Anaheim-based luxury hybrid automaker Fisker Automotive Inc. has retained a legal team to work on a potential bankruptcy filing, according to a Wall Street Journal report based on information from “people familiar with the matter.”

The report came yesterday, and followed the company’s announcement that it has instituted a weeklong furlough of its U.S. employees in a bid to save cash.

The furlough affects about 200 employees, according to the company.

Fisker had more than 400 employees in Orange County as recently as a year ago. The carmaker does not disclose its total workforce, but is believed to have cut about half of its workers over the past year. The company's notice of the furloughs indicates that most of its remaining employees are in Orange County.

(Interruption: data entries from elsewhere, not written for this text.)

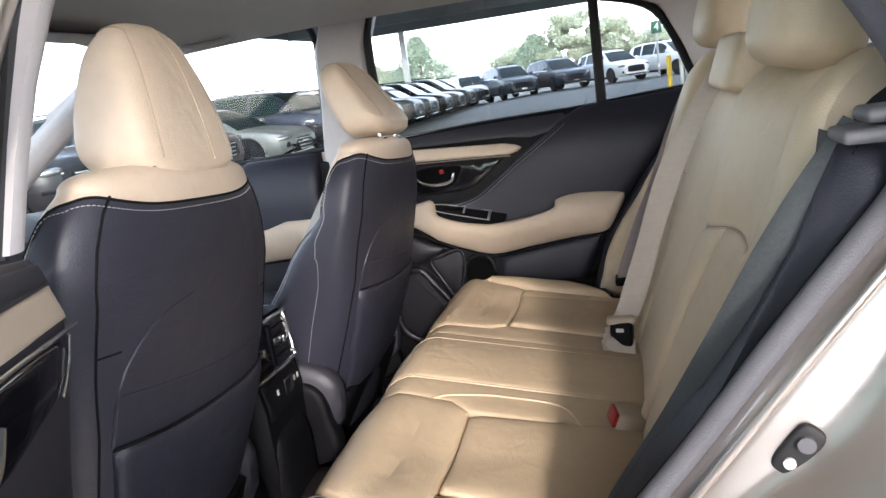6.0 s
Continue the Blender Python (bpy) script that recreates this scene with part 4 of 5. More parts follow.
# quarter window behind the doorway
qw = [(0.562, 1.262), (0.576, 1.248), (0.66, 1.246), (0.95, 1.29), (1.15, 1.36), (1.10, 1.46), (0.80, 1.48), (0.50, 1.46), (0.535, 1.36)]
gv = [(x, lean_in(-0.940, z), z) for x, z in curve(qw, 40, True)]
part("quarter_window", moved((gv, [tuple(range(len(gv)))]), qm), GLOSS, quarter, "dark privacy glass", smooth=False)
part("window_surround", moved(tube([(x, lean_in(-0.936, z), z) for x, z in curve(qw, 60, True)], 0.010, 8, True), qm), RUBBER, quarter)
part("belt_bright_line", moved(tube([(0.580, -0.950, 1.236), (0.80, -0.950, 1.248), (1.2, -0.92, 1.29)], 0.005, 8), qm), CHROME, quarter)
# striker, buffer and plugs on the jamb
striker = thing("door_striker", "zinc-plated door striker loop bolted to the jamb", "door striker", (0.462, -0.802, 1.044))
striker.scale = (0.72, 0.72, 0.72)
part("plate", moved(box(-0.024, -0.006, -0.042, 0.024, 0.0, 0.042, 0.004), pose(0.004, -0.004, 0, 0, 0, -62)), STEEL, striker)
part("loop", moved(tube(curve([(-0.004, 0.0, 0.014), (-0.03, -0.002, 0.014), (-0.052, -0.002, 0.010), (-0.052, -0.002, -0.010), (-0.03, -0.002, -0.014), (-0.004, 0.0, -0.014)], 24), 0.005, 8), pose(-0.002, -0.002, 0, 0, 0, 20)), STEEL, striker)
for dz in (-0.028, 0.028):
    part("screw", moved(tube([(0, 0.0, dz), (0, -0.012, dz)], 0.009, 10), pose(0.0, -0.006, 0, 0, 0, -62)), STEEL, striker)
buffer = thing("door_buffer", "black rubber door buffer with a pale plug on the jamb", "door buffer", (0.358, -0.748, 0.955))
buffer.scale = (0.62, 0.62, 0.62)
bm_ = pose(0, 0, 0, 0, 36, -8)
part("base", moved(cushion_block(0, 0, 0, 0.021, 0.008, 0.042, 4), bm_), RUBBER, buffer)
part("rubber_pad", moved(tube([(0, 0.0, 0.018), (0, -0.016, 0.018)], 0.012, 14), bm_), GREY_SEAL, buffer)
part("plug", moved(tube([(0, 0.0, -0.020), (0, -0.012, -0.020)], 0.0085, 12), bm_), PILLAR, buffer)

# road wheel
WM = Matrix.Translation((AXLE[0], -0.815, 0.05))
R = AXLE[1] - 0.05
K = 0.394 / 0.364
prof = [(0.245, -0.095), (0.262, -0.112), (0.300, -0.120), (0.335, -0.112), (0.352, -0.095), (0.357, -0.06), (0.358, 0.0), (0.357, 0.06), (0.352, 0.095), (0.335, 0.112), (0.300, 0.118), (0.245, 0.095)]
rg = [[(r * K * math.cos(a), y, r * K * math.sin(a) + R) for a in np.linspace(0, 2 * math.pi, 73)[:-1]] for r, y in prof]
wheel = part("wheel", moved(moved(loft(rg, caps=False), WM), qm), TYRE, quarter, "black treaded road tyre on an alloy rim")
blocks = []
for k in range(220):
    a = 2 * math.pi * k / 220
    for row, (y0, y1, ph) in enumerate(((-0.114, -0.077, 0.0), (-0.071, -0.041, 0.4), (-0.037, -0.004, 0.1), (0.004, 0.036, 0.6), (0.041, 0.072, 0.3), (0.078, 0.112, 0.8))):
        b = a + ph * 2 * math.pi / 220
        w = 2 * math.pi / 220 * 0.90
        r0, r1 = 0.352, 0.3605 - (0.006 if row in (0, 5) else 0)
        v = []
        for r in (r0, r1):
            for aa, yy in ((b, y0), (b + w * 0.75, y0), (b + w, y1), (b + w * 0.25, y1)):
                v.append((r * K * math.cos(aa), yy, r * K * math.sin(aa) + R))
        blocks.append((v, [(4, 5, 6, 7), (0, 1, 5, 4), (1, 2, 6, 5), (2, 3, 7, 6), (3, 0, 4, 7)]))
tagged(part("tread", moved(moved(join(*blocks), WM), qm), TYRE, wheel, "rows of tread blocks", smooth=False), kind="stuff")
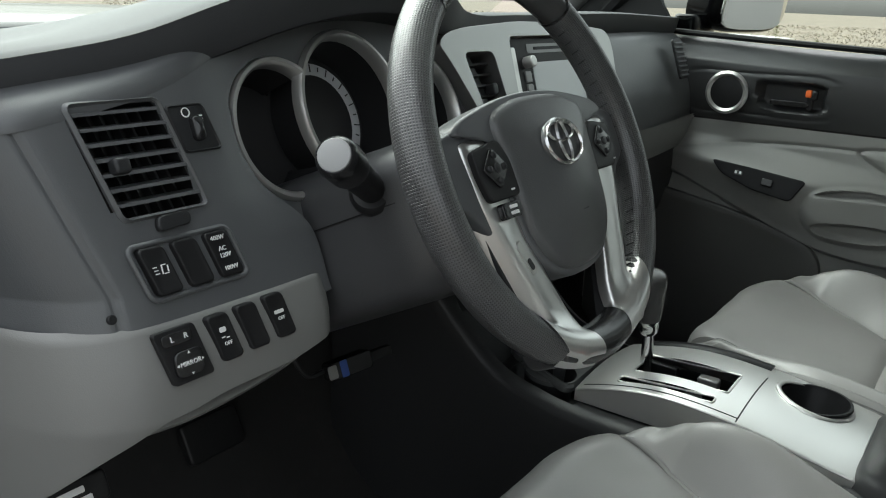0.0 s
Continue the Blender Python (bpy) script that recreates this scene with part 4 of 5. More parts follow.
part("cowl", rbox("cowl", (-0.74, 1.16, 0.60), (0.76, 1.45, 0.775), 0.01), BLACKSOFT, front)
hood = thing("hood", (0, 1.8, 0.7), "black painted engine hood", "hood")
part("hood_panel", rbox("hood_panel", (-0.78, 1.45, 0.4), (0.78, 2.5, 0.79), 0.06), SKYLITPAINT, hood)


# ---- steering wheel ----
WC = Vector((-0.343, 0.423, 0.727))
WT = radians(25)
WM = frame_of(WC, (1, 0, 0), (0, math.sin(WT), math.cos(WT)))  # x to the right, y up the wheel, z towards the driver
WR = 0.164
wheel = thing("steering_wheel", tuple(WC), "black leather steering wheel with silver spokes", "steering wheel")


def dotted_leather():
    """Black leather with rows of punched holes, laid round the rim."""
    m = mat("perforated_leather", (0.044, 0.044, 0.046), 0.30, vary=0.12, spec=0.9)
    nt = m.node_tree
    b = nt.nodes["Principled BSDF"]
    uv = nt.nodes.new("ShaderNodeUVMap")
    vo = nt.nodes.new("ShaderNodeTexVoronoi")
    vo.inputs["Randomness"].default_value = 0.0
    vo.inputs["Scale"].default_value = 1.0
    vo.voronoi_dimensions = "2D"
    nt.links.new(uv.outputs[0], vo.inputs["Vector"])
    mr = nt.nodes.new("ShaderNodeMapRange")
    mr.inputs[1].default_value, mr.inputs[2].default_value = 0.24, 0.38
    nt.links.new(vo.outputs["Distance"], mr.inputs[0])
    bp = nt.nodes.new("ShaderNodeBump")
    bp.inputs["Strength"].default_value = 0.7
    bp.inputs["Distance"].default_value = 0.0010
    nt.links.new(mr.outputs[0], bp.inputs["Height"])
    nt.links.new(bp.outputs[0], b.inputs["Normal"])
    mx = nt.nodes.new("ShaderNodeMix")
    mx.data_type = "RGBA"
    mx.inputs[6].default_value = (0.012, 0.012, 0.0125, 1)
    mx.inputs[7].default_value = (0.062, 0.062, 0.064, 1)
    nt.links.new(mr.outputs[0], mx.inputs[0])
    nt.links.new(mx.outputs[2], b.inputs["Base Color"])
    return m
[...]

Speculation about a bankruptcy filing comes as Fisker faces a due date next month for payment on a loan from the federal government. The size of the payment due is not clear.

Production of Fisker’s $100,000 Karma was halted last year, after the carmaker’s battery supplier, A123 Systems Inc., filed for bankruptcy. Fisker has hired Los Angeles-based investment bank Evercore Partners Inc. to help search for a potential investor, and also has tapped Chicago-based Huron Consulting Group Inc. to oversee its day-to-day operations.

Production on Fisker’s second model, the Atlantic, also has been put on hold, following the suspension of $335 million of a $529 million loan from the U.S. Department of Energy.

The company has struggled for the past two years, missing initial production milestones for the Karma, and falling short of sales goals once it reached the market. It’s also seen top executives come and go, with Chevy veteran Tony Posawatz now chief executive.

Cofounder Henrik Fisker stepped down from the chief executive’s post last year, and earlier this month resigned as executive chairman.